Aakar Abyasa juga menjelaskan bahwa PT Jouska Finansial Indonesia dan PT Mahesa Strategis Indonesia adalah dua entitas berbeda, berada di dua lokasi kantor yang berbeda, dan tidak ada perjanjian kerja sama antara Jouska dan Mahesa. Jouska tidak pernah menerima komisi atas pembentukan portofolio saham yang dilakukan Mahesa, walaupun sebagian kecil klien Mahesa berasal dari referensi Jouska.
Mahesa adalah semacam klub trading yang berisi kumpulan broker saham berlisensi, di mana Aakar Abyasa hanya sebagai pemegang saham mayoritas pasif yang tidak terlibat dalam operasional Mahesa.
3. Jouska dan Saham LUCK
Aakar Abyasa meluruskan bahwa advisor Jouska tidak pernah menyarankan klien untuk membeli saham LUCK. Advisor Jouska sebelumnya tidak mengetahui bahwa dana klien yang dikelola oleh Mahesa akan dibelikan saham apa, karena ini adalah ranah kesepakatan antara klien dengan Mahesa. Advisor Jouska baru mengetahui adanya pembelian saham LUCK pada saat review portofolio yang berlangsung secara periodik.

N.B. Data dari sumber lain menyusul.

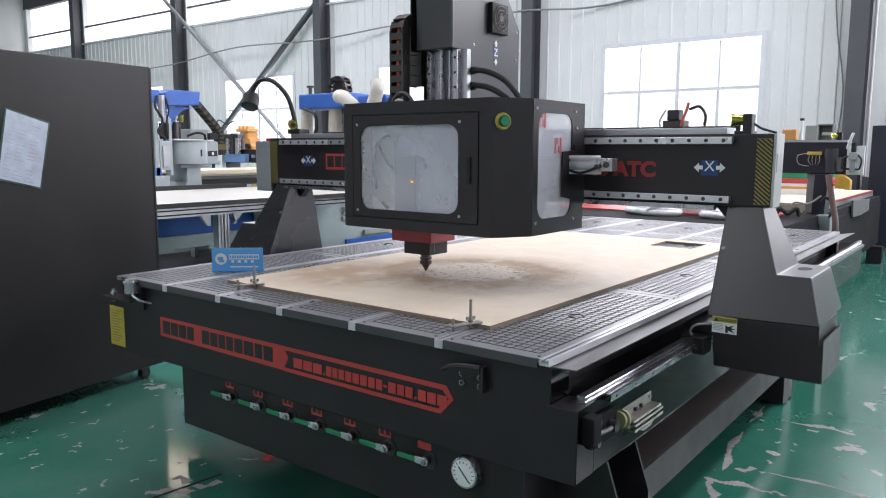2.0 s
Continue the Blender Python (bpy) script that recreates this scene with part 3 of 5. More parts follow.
    bolts("bolt_socket", [(x, YF - 0.0072, z) for x, z in ((1.716, -0.087), (1.716, -0.112), (1.776, -0.088), (1.775, -0.112))], (0, -0.0006, 0), 0.0058, DARKINK, hb, ZT, 6)
    # yellow notice on the ear, limit switch above it
    bm = B()
    zs = [-0.136 - 0.0072 * k for k in range(24)]
    pts = [(-0.102 - 0.003 * (k % 2), z) for k, z in enumerate(zs)] + [(0.005 + 0.003 * (k % 2), z) for k, z in list(enumerate(zs))[::-1]]
    n = P("yellow_notice", prism(bm, pts, "y", YF - 0.0015, YF + 0.001), YELLOW, "yellow notice sticker with unreadable text bars")
    bars("text_bar", [(-0.088, -0.012 - 0.012 * (k % 3), -0.156 - 0.0115 * k, -0.152 - 0.0115 * k) for k in range(12)], YF - 0.0021, YF - 0.0014, surf("olive_ink", (0.22, 0.18, 0.03), 0.5), n, ZT)
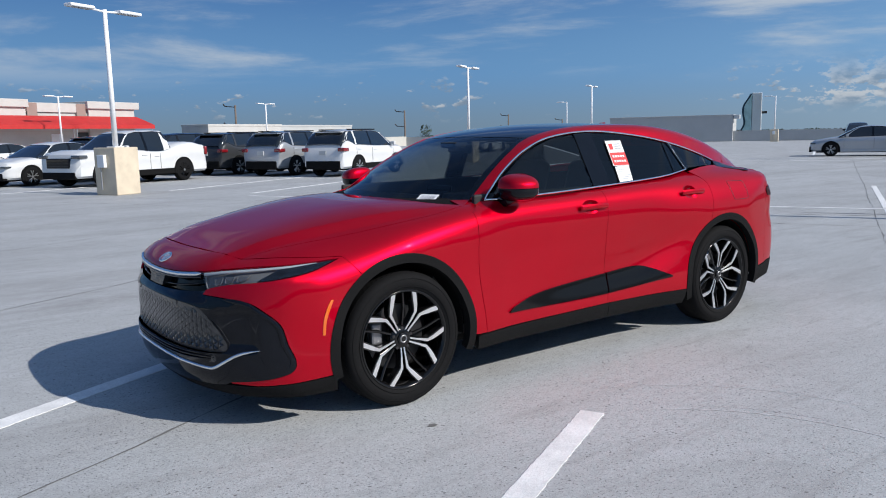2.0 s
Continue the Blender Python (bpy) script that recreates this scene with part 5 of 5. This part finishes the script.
    mesh_object("cowl", np.vstack([cb + np.array((-0.03, 0, -0.022)), back + np.array((0.03, 0, 0.0)) * 1]), [(i, i + 1, m + i + 1, m + i) for i in range(m - 1)], M_BLACK_MATT, car)
    # underside, cabin
    part("underbody", box(-0.85, 3.6, -0.62, 0.62, 0.19, 0.32, 0.03), M_UNDER, car)
    part("engine_bay", box(-0.80, 0.3, -0.54, 0.54, 0.30, 0.72), M_UNDER, car)
    part("cabin_floor", box(0.3, 3.5, -0.80, 0.80, 0.30, 0.36), M_CABIN, car)
    part("firewall", box(0.30, 0.36, -0.74, 0.74, 0.35, 0.98), M_CABIN, car)
    part("boot_wall", box(3.1, 3.15, -0.72, 0.72, 0.35, 1.12), M_CABIN, car)
    part("parcel_wall", box(3.07, 3.095, -0.50, 0.50, 1.06, 1.31), M_CABIN, car)
    dash = bmesh.new()
    add_box(dash, 0.46, 1.02, -0.72, 0.72, 0.80, 1.015, 0.05)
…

Terkait keluhan klien tentang advisor Jouska menyarankan untuk jangan menjual saham LUCK adalah saat advisor kami hanya mengingatkan klausul perjanjian antara klien dengan Mahesa di mana klien tidak boleh intervensi karena bisa mengganggu rencana pembentukan portofolio saham dari tim Mahesa, terang Aakar.
Selain itu, ketika harga saham LUCK turun, tim Jouska juga berharap masih ada kemungkinan untuk harga saham LUCK rebound berdasarkan insight dari broker di Mahesa. Sehingga tim Jouska masih berusaha supaya klien Jouska bisa menjual sahamnya di harga yang lebih baik. “Kami berusaha mencarikan jalan keluar yang terbaik buat klien dari situasi pasar modal yang kurang bagus. Supaya klien bisa menjual kembali di harga yang lebih bagus,” kata Aakar.
Sebagai pemegang saham pasif dan komisaris, Aakar Abyasa juga menyesalkan dan memohon maaf atas kelalaiannya dalam mengawasi operasional Mahesa. “Fokus utama kami adalah kepentingan klien dan menyelesaikan masalah tanpa menyebabkan kegaduhan. Saya memohon maaf atas kelalaian saya mengawasi dan turut menanamkan modal pada Mahesa sejak awal, dan juga mohon maaf karena saya lalai dalam berkomunikasi dengan klien mewakili pihak ketiga.”